Excluding the effect of the $0.32 per share one-time pretax charge for the impairment of assets and loss contingencies discussed above, adjusted fully diluted earnings from continuing operations (a non-GAAP financial measure) would be $0.62 per share for the third quarter ended September 30, 2010, a $0.09 per share increase, as compared to the same period of 2009 due to the following significant items, all of which are more fully discussed later: (i) an increase in the dollar water margin of GSWCs water operations of $2.6 million, or $0.08 per share; (ii) an increase in the dollar electric margin of $1.5 million, or $0.05 per share; (iii) an increase in other operating expenses (other than supply costs) at GSWC of $1.5 million, or $0.05 per share; (iv) an increase in ASUS pretax operating income of $703,000, or $0.02 per share; (v) a decrease in other income of $591,000 or $0.02 per share related to losses incurred at one of AWRs investments in a partially-owned affiliate accounted for by the equity method; (vi) an increase in the effective income tax rate, negatively impacting earnings by $0.02 per share, due primarily to changes between book and taxable income that are treated as flow-through adjustments in accordance with regulatory requirements and other non-deductible items; and (vii) a decrease in interest expense, net of interest income of $789,000, or $0.03 per share.

For the nine months ended September 30, 2010, income from continuing operations decreased to $22.8 million compared to $26.3 million in the same period of 2009. Reported diluted earnings from continuing operations for the nine months ended September 30, 2010 were $1.21 per share compared to $1.46 per share for the nine months ended September 30, 2009. Excluding the effect of the $0.32 per share one-time pretax charge for the impairment of assets and loss contingencies discussed above, adjusted fully diluted earnings from continuing operations (a non-GAAP financial measure) would be $1.53, a $0.07 per share increase, as compared to the same period of 2009 due to the following significant items, all of which are more fully discussed later: (i) an increase in GSWCs dollar water and electric margin of $6.9 million, or $0.22 per share; (ii) an increase in other operating expenses at GSWC (other than supply costs), of $7.1 million, or $0.23 per share; (iii) an increase in operating income of $8.1 million, or $0.26 per share for contracted services due primarily to the receipt of retroactive and prospective equitable adjustments and other improved financial performance at the Military Utility Privatization Subsidiaries; (iv) a decrease in other income of $648,000, or $0.02 per share, due to losses incurred at one of AWRs investments, accounted for by the equity method; (v) a change in enacted state tax law during the first quarter of 2009 which resulted in a tax benefit of $918,000, or $0.05 per share which did not recur in 2010; (vi) an overall increase in the effective income tax rate (excluding the tax benefit mentioned previously) decreasing earnings by approximately $0.06 per share, due primarily to changes between book and taxable income that are treated as flow-through adjustments in accordance with regulatory requirements and other nondeductible permanent items; and (vii) a decrease of $0.05 per share due to an increase in the weighted average number of common shares outstanding resulting from the issuance of 1.15 million shares of AWRs Common Shares in a public offering in May 2009.
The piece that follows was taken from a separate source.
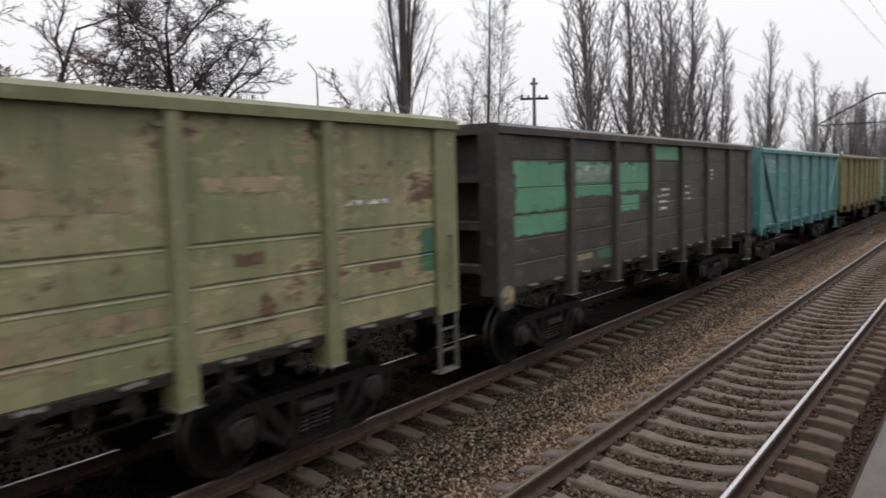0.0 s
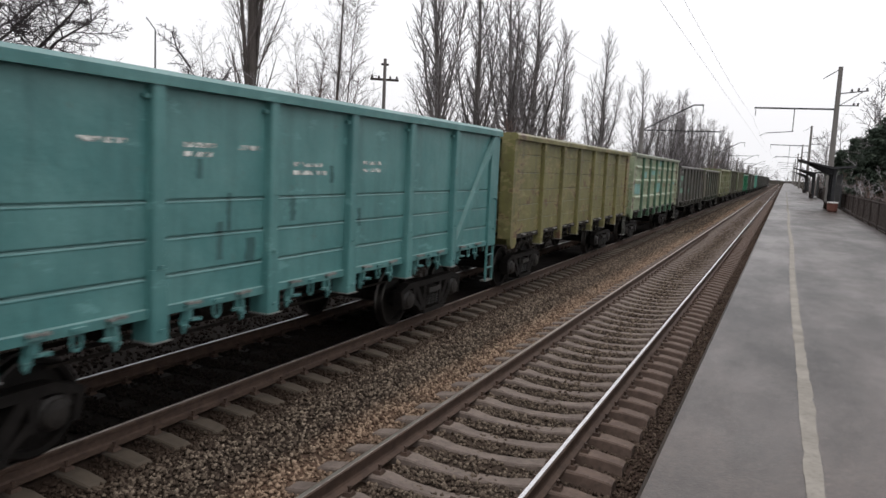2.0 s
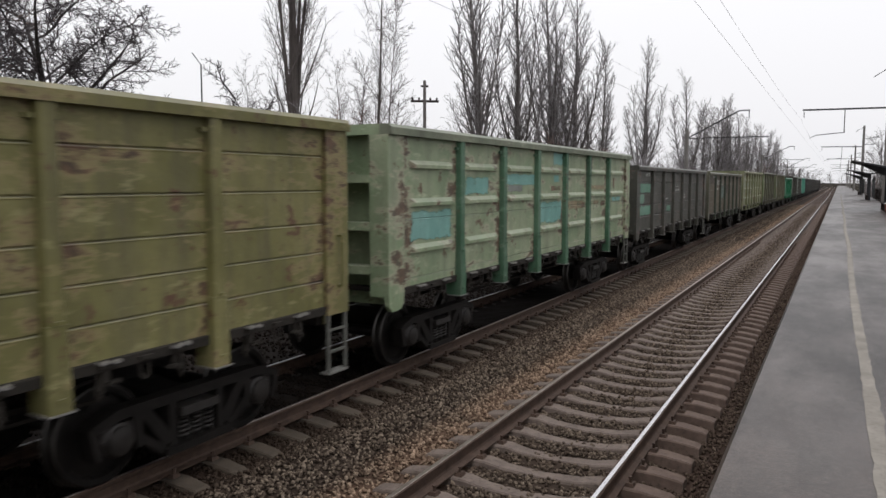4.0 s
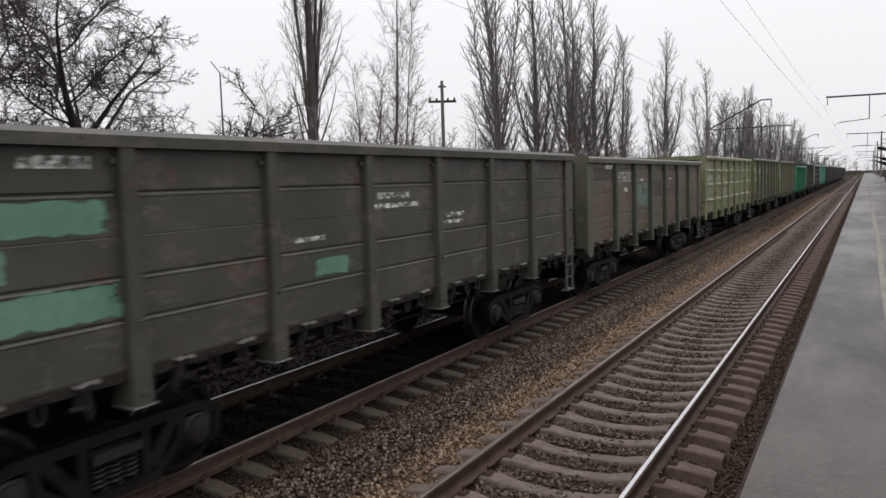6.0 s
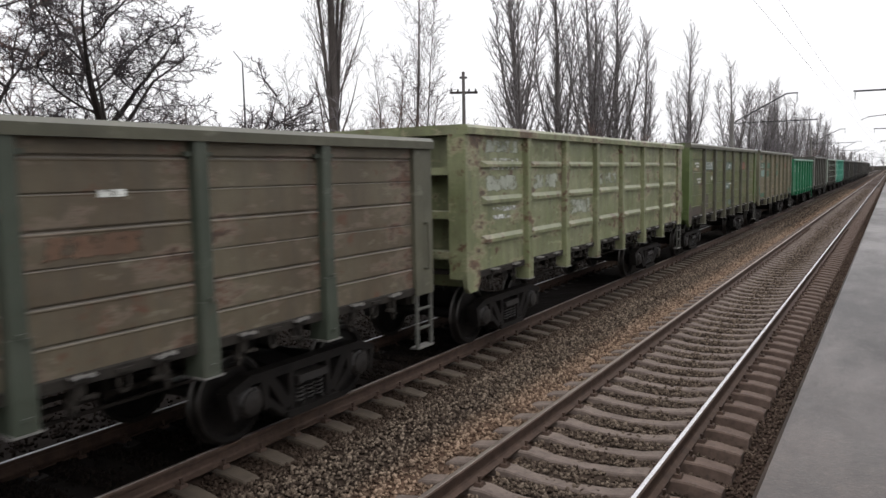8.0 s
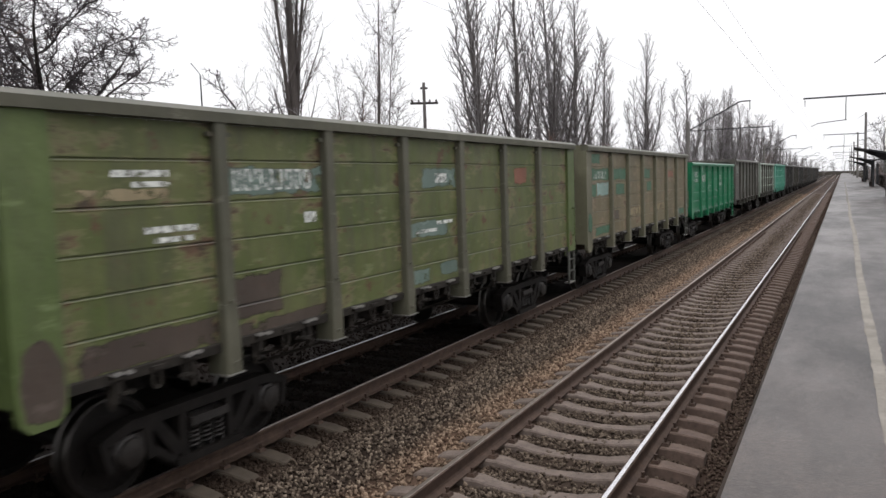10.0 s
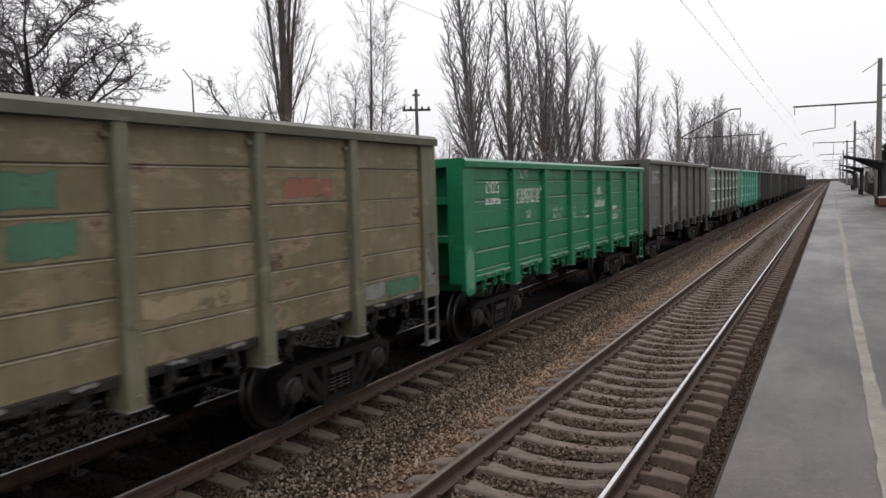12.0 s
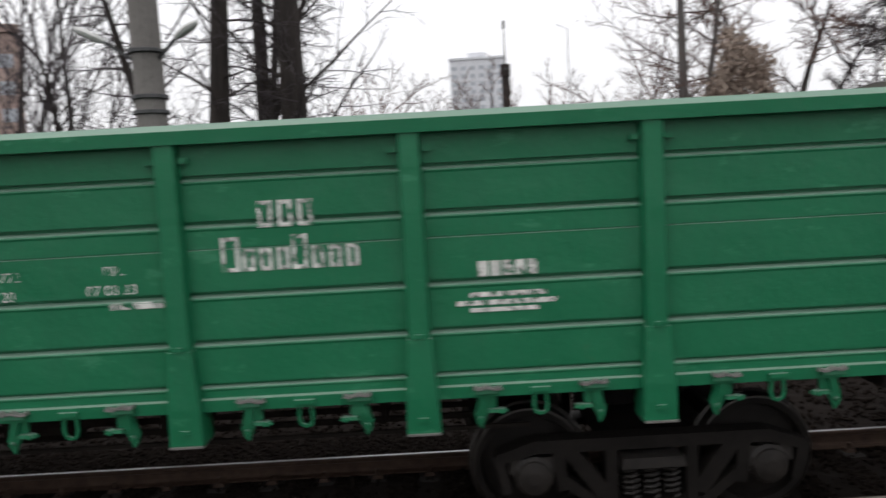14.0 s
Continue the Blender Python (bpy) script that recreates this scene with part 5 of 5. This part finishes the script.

As previously discussed, on June 7, 2010, Registrant entered into a stock purchase agreement to sell all of the common shares of CCWC for a total purchase price of $35 million, including the assumption of approximately $6 million of long-term debt. Approximately $29 million in cash will be paid to AWR at closing. The purchase price is subject to certain adjustments for changes in retained earnings. The consummation of the transaction contemplated by the agreement is subject to customary conditions, including among other things, regulatory approval by the ACC, which is anticipated to be received in 2011. Therefore, no gain on disposal of CCWC has been recorded during the three and nine months ended September 30, 2010. Had the transaction closed as of September 30, 2010, AWR would have recognized a pretax gain on disposal of approximately $6.0 million, net of

transaction costs of $708,000. The results of operations of CCWC for the three and nine months ended September 30, 2010 and 2009 have been presented as a discontinued operation. For the three and nine months ended September 30, 2010, income from discontinued operations increased by $1.2 million or $0.06 per share, and $1.5 million or $0.08 per share, respectively, compared to the same periods of 2009 due to improved financial performance at CCWC.

Water - For the three months ended September 30, 2010, pretax operating income for water decreased by $8.3 million, or 39.2%, primarily due to a pretax charge of $9.0 million, or $0.32 per share, for impairment of assets and loss contingencies resulting from pending regulatory matters, as discussed further in Regulatory Matters. This was partially offset by a $2.6 million increase in the dollar water margin. This increase in water margin was largely due to the implementation of the Water Revenue Adjustment Mechanism (WRAM) account and the Modified Cost Balancing Account (MCBA) for Region I, both implemented in September 2009. Due to the delay in the Region II, Region III and general office rate case, GSWCs revenues and supply costs for Regions II and III for the third quarter of 2010 have been recorded using 2009 adopted sales levels pending resolution of this general rate case, which is expected in the fourth quarter of 2010. New rates, once approved by the CPUC, are expected to be retroactive to January 1, 2010.